• **Exercise goal**: Starting at the line that contains "carried.keyframe_insert(path, frame=frame(t))" and stopping at the line that contains "for path, value", repeat every line exactly, the two end lines included, and nothing else.

• **Record extracts**:
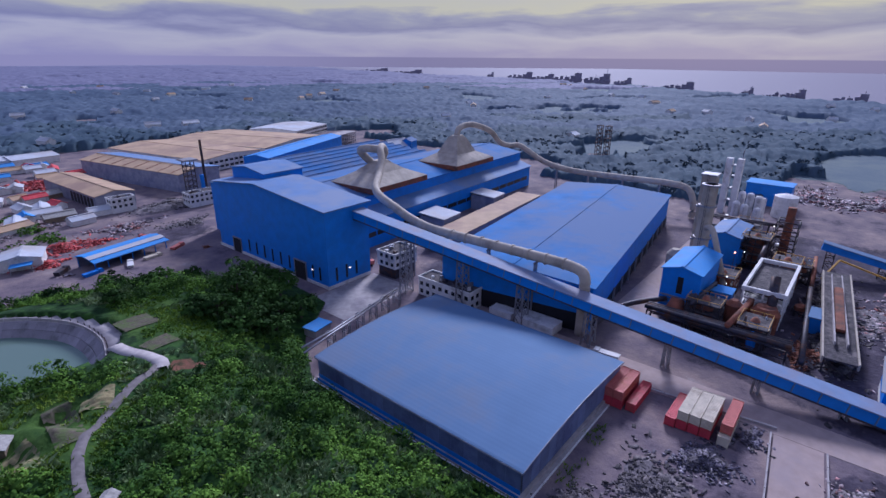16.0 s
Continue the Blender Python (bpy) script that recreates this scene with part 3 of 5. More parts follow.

---

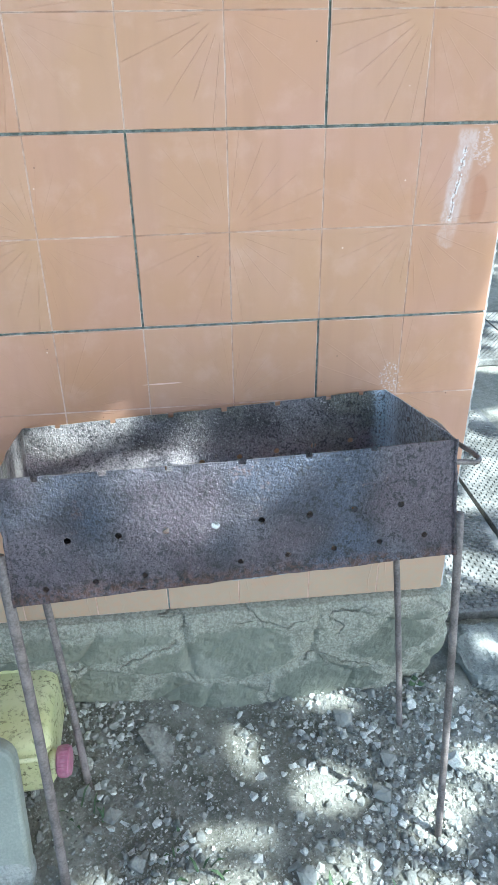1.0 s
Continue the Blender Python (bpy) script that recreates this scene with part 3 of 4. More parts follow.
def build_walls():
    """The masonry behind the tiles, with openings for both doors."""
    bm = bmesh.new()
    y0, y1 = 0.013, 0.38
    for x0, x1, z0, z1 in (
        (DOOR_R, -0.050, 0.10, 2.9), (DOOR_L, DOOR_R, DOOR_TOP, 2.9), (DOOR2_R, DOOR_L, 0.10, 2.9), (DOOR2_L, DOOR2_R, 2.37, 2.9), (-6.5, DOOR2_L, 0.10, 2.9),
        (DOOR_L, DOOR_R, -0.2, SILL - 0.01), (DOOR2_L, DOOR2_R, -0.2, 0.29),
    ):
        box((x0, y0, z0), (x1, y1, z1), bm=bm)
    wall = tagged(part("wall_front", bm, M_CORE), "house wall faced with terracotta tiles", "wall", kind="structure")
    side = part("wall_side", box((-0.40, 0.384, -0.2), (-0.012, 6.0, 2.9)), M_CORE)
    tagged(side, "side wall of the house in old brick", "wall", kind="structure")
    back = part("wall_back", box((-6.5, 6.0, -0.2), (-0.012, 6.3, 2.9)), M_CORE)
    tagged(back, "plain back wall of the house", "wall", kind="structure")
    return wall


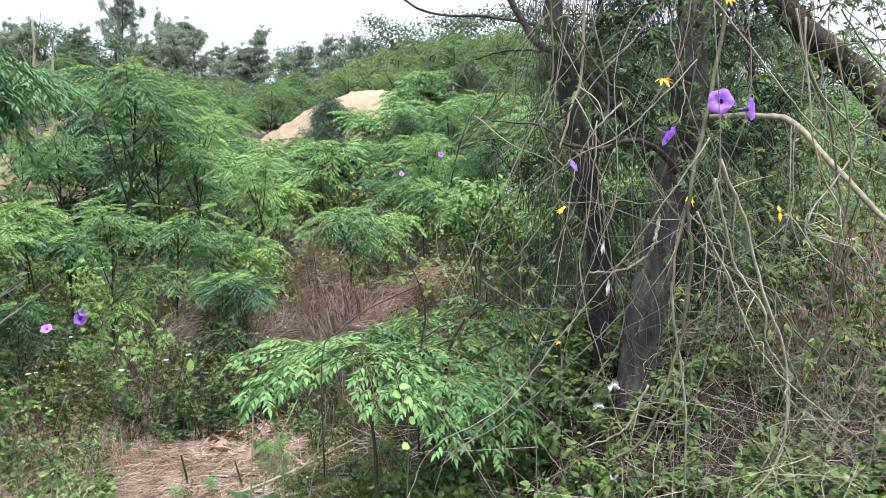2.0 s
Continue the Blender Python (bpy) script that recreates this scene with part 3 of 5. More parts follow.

* * *

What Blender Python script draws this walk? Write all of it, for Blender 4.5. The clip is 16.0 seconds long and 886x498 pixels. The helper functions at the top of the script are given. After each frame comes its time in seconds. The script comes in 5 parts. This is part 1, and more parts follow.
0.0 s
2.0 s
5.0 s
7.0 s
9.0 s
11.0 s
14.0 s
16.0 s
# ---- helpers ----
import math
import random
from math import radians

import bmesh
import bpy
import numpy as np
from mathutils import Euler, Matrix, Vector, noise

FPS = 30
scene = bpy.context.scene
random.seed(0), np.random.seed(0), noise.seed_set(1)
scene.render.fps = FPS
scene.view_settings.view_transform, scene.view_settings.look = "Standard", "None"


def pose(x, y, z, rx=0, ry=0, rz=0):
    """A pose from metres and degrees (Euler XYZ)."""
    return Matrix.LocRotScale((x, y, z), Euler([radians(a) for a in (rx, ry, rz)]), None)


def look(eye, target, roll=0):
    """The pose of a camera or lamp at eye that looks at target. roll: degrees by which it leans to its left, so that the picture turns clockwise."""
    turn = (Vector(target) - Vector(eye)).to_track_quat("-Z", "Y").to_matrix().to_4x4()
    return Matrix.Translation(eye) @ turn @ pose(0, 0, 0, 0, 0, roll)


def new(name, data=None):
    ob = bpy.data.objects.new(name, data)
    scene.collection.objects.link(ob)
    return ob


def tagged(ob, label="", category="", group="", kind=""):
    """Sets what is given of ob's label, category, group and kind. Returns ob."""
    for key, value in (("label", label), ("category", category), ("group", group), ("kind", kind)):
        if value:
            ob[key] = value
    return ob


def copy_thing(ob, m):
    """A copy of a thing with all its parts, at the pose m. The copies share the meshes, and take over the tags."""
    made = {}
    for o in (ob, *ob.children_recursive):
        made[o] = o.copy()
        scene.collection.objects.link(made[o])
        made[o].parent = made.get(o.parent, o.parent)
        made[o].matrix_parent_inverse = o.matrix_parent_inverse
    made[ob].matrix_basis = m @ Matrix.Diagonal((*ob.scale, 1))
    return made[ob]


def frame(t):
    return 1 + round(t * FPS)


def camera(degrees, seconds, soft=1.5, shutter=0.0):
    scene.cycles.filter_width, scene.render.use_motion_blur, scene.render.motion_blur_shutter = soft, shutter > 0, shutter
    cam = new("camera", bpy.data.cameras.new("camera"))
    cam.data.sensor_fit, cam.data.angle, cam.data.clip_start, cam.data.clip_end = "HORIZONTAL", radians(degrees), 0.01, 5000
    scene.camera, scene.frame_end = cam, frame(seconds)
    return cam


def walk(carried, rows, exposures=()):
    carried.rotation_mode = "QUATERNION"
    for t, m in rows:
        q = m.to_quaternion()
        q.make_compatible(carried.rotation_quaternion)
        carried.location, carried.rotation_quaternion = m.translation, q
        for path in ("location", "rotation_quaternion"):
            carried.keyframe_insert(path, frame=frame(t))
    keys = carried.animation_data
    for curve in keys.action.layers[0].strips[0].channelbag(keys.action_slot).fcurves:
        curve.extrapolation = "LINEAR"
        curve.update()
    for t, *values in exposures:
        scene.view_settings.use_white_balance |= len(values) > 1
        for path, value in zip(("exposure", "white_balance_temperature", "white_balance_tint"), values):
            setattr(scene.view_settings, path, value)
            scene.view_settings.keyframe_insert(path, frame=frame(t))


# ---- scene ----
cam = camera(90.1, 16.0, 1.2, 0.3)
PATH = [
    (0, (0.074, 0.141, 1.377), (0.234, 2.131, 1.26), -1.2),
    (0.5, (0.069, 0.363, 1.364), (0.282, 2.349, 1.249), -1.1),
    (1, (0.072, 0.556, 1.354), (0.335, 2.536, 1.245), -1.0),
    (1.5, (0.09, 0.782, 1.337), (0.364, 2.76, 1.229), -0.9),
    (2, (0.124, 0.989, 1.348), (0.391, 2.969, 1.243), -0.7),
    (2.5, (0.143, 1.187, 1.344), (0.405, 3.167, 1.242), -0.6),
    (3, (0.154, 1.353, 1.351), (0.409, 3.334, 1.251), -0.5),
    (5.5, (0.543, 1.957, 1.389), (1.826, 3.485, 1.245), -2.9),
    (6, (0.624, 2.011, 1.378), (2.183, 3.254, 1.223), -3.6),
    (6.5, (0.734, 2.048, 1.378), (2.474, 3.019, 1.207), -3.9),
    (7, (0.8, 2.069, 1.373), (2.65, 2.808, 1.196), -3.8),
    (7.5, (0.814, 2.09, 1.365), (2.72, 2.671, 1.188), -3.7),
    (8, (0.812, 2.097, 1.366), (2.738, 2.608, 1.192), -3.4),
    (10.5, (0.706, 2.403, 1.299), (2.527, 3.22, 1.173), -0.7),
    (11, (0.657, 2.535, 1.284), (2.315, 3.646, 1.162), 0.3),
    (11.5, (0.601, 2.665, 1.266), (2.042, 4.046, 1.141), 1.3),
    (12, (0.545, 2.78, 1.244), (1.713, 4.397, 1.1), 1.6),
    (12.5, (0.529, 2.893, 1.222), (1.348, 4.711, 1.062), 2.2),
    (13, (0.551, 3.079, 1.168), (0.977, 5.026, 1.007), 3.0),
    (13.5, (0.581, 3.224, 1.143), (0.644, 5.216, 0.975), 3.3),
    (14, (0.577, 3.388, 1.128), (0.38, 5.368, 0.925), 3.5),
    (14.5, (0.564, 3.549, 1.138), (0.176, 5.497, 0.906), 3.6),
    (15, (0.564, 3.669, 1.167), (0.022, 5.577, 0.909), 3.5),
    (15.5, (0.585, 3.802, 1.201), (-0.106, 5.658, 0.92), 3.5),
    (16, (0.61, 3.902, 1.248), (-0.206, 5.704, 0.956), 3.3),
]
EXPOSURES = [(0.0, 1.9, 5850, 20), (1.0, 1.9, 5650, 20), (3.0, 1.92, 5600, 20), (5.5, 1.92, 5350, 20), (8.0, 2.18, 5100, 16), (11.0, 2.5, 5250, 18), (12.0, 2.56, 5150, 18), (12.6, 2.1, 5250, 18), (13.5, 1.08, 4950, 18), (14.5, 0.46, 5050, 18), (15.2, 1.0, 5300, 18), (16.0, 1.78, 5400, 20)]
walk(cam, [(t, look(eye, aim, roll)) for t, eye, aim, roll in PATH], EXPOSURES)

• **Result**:
            carried.keyframe_insert(path, frame=frame(t))
    keys = carried.animation_data
    for curve in keys.action.layers[0].strips[0].channelbag(keys.action_slot).fcurves:
        curve.extrapolation = "LINEAR"
        curve.update()
    for t, *values in exposures:
        scene.view_settings.use_white_balance |= len(values) > 1
        for path, value in zip(("exposure", "white_balance_temperature", "white_balance_tint"), values):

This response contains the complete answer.